The City Council tackled that idea last week and came up with a decision that will not make diehard cyclists happy, although the council did discuss an alternative that we think is the best solution.
The council's position on this issue came during discussion of a new precise plan for El Camino, including a proposal to install a bike lane through much of the city. The sweetener in a proposed deal would be provided by the Valley Transportation Authority (VTA) which would pay for the bike lane if the council approved its Bus Rapid Transit (BRT) project, which would dedicate one lane of El Camino to buses.
But dedicated bike lane or not, the council wisely balked at putting bicycles on an extremely busy urban corridor in an environment where drivers often reach speeds of 50 miles per hour or more. "I don't know how you make El Camino Real safe enough to make it a real bike corridor," said Mike Kasperzak.
Others had similar misgivings. Jac Siegel said there is so little room for bikes that drivers could easily violate the new law requiring drivers to stay three feet away from cyclists. "I don't know how that works," Siegel said.
Rather than El Camino, council members are inclined get more creative, and in this case, work toward making a street parallel to El Camino into a bike boulevard, like Bryant Street in Palo Alto. On bike boulevards, most stops signs favor the cyclist and through the use of artificial barriers, cul de sacs are created to reduce some automotive traffic on the street. A good candidate for a bike boulevard in Mountain View would be Latham Street, which is just a block or two from El Camino, and becomes Church Street east of Shoreline Boulevard.
We think this would be a much safer design for cyclists, who even in a bike lane would have to negotiate incoming and outgoing traffic at countless commercial driveways along El Camino.
Janet Lafleur, a bicycle advocate and Voice blogger on the subject, said she is sometimes forced onto sidewalks and into parking lots while using a bike to shop on El Camino. In her mind, parking on El Camino should give way to a bike lane. "I'd really like us to prioritize bicycles over parking on El Camino," she said.

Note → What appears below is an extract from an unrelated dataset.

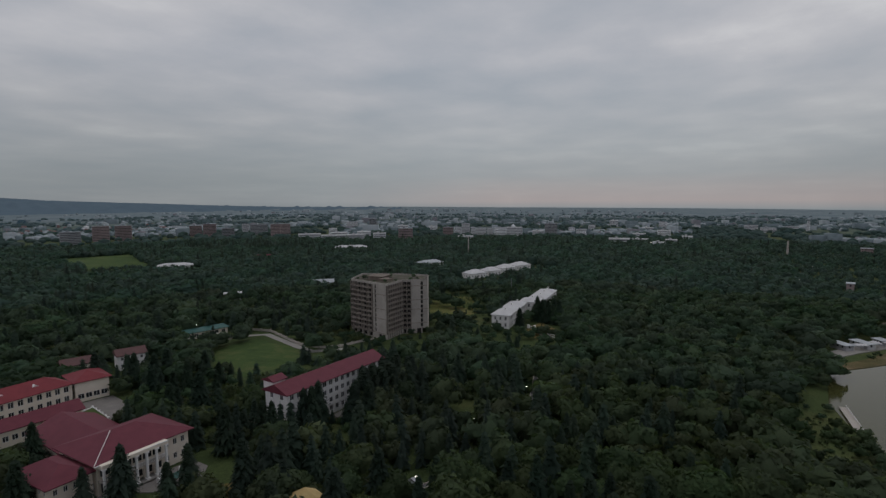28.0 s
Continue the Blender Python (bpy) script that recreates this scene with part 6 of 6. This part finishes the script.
    wood("park_wood", far[rest & ~tip], "broad", 0, (6.0, 11.5), LEAF_FAR_HAZE, "park wood stretching towards the town", 43, 1.3, 0.1)
    wood("park_spruces", far[rest & tip], "fir", 0, (9.0, 15.0), NEEDLE, "dark spruces standing above the park wood", 47, 1.3)
    # the plain: clumps of trees between the houses
    out = scatter(-3400, -3400, 900, 1900, 21.0, 9)
    d, a = distance(out), bearing(out)
    rng = np.random.default_rng(10)
    ok = (d >= 990) & (d < 2700) & ((a > 62) | (a < -174)) & ~cleared(out)
    out, d, a = out[ok], d[ok], a[ok]
    green = np.array([noise.noise(Vector((x / 210, y / 210, 0))) for x, y in out])
    keep = rng.random(len(out)) < np.interp(d, [990, 1150, 1700, 2700], [0.95, 0.6, 0.42, 0.10]) + green * 0.75
    wood("town_edge_wood", out[keep & (d < 1500)], "broad", -1, (6.0, 11.0), LEAF_EDGE_HAZE, "clumps of trees between the first town houses", 49, 2.0, 0.1)
    wood("plain_wood", out[keep & (d >= 1500)], "broad", -1, (5.0, 10.0), LEAF_PLAIN_HAZE, "clumps of trees scattered over the plain", 44, 2.0, 0.1)

    # bushes that have taken root on the roof of the empty tower
    rng = random.Random(4)
    for k in range(16):
        v, f, soft = CROWNS["broad", 1][k % 6]
        s = rng.uniform(1.3, 2.8)
        bush = new("roof_bush", np_mesh("roof_bush", v * (s * 1.3, s * 1.3, s), f, LEAF, None, True, soft))
        bush.parent = TOWER
        bush.matrix_local = pose(rng.uniform(-14, 4), rng.uniform(-16, 6), 29.6) if k > 7 else pose((4, 10, -4, -8, 2, 7, -12, 0)[k], (-17, -3, 12, 14, 6, 2, 10, -12)[k], 29.6)


build_woods()

# ---- small things ----
def street_lamp_model(h, label):
    ob = thing("street_lamp", pose(0, 0, 0), label, "lamp", "street lamps")
    bm = bmesh.new()
    rod(bm, (0, 0, -0.2), (0, 0, h), 0.1, 0.06)
    rod(bm, (0, 0, h), (0.9, 0, h + 0.25), 0.05, 0.05, 6)
    part("pole", bm, STEEL, ob)
    bm = bmesh.new()
    box(bm, 0.75, -0.16, h + 0.12, 1.2, 0.16, h + 0.26)
    part("lamp_head", bm, LAMP, ob)
    return ob


def spread(model, rows):
    """The model on the first place, copies on the others."""
    for k, m in enumerate(rows):
        if k == 0:
            model.matrix_world = m
        else:
            copy_thing(model, m)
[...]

But that would be an uphill struggle that countless merchants would oppose. Rather than potentially wasting the city's resources on El Camino, it makes much more sense to study establishing a bike boulevard on Latham Street. The cost would be minimal, mostly for signs and striping. And if Latham were chosen, it would be close enough for riders to easily reach El Camino to shop or access other offices. And it would be much, much safer.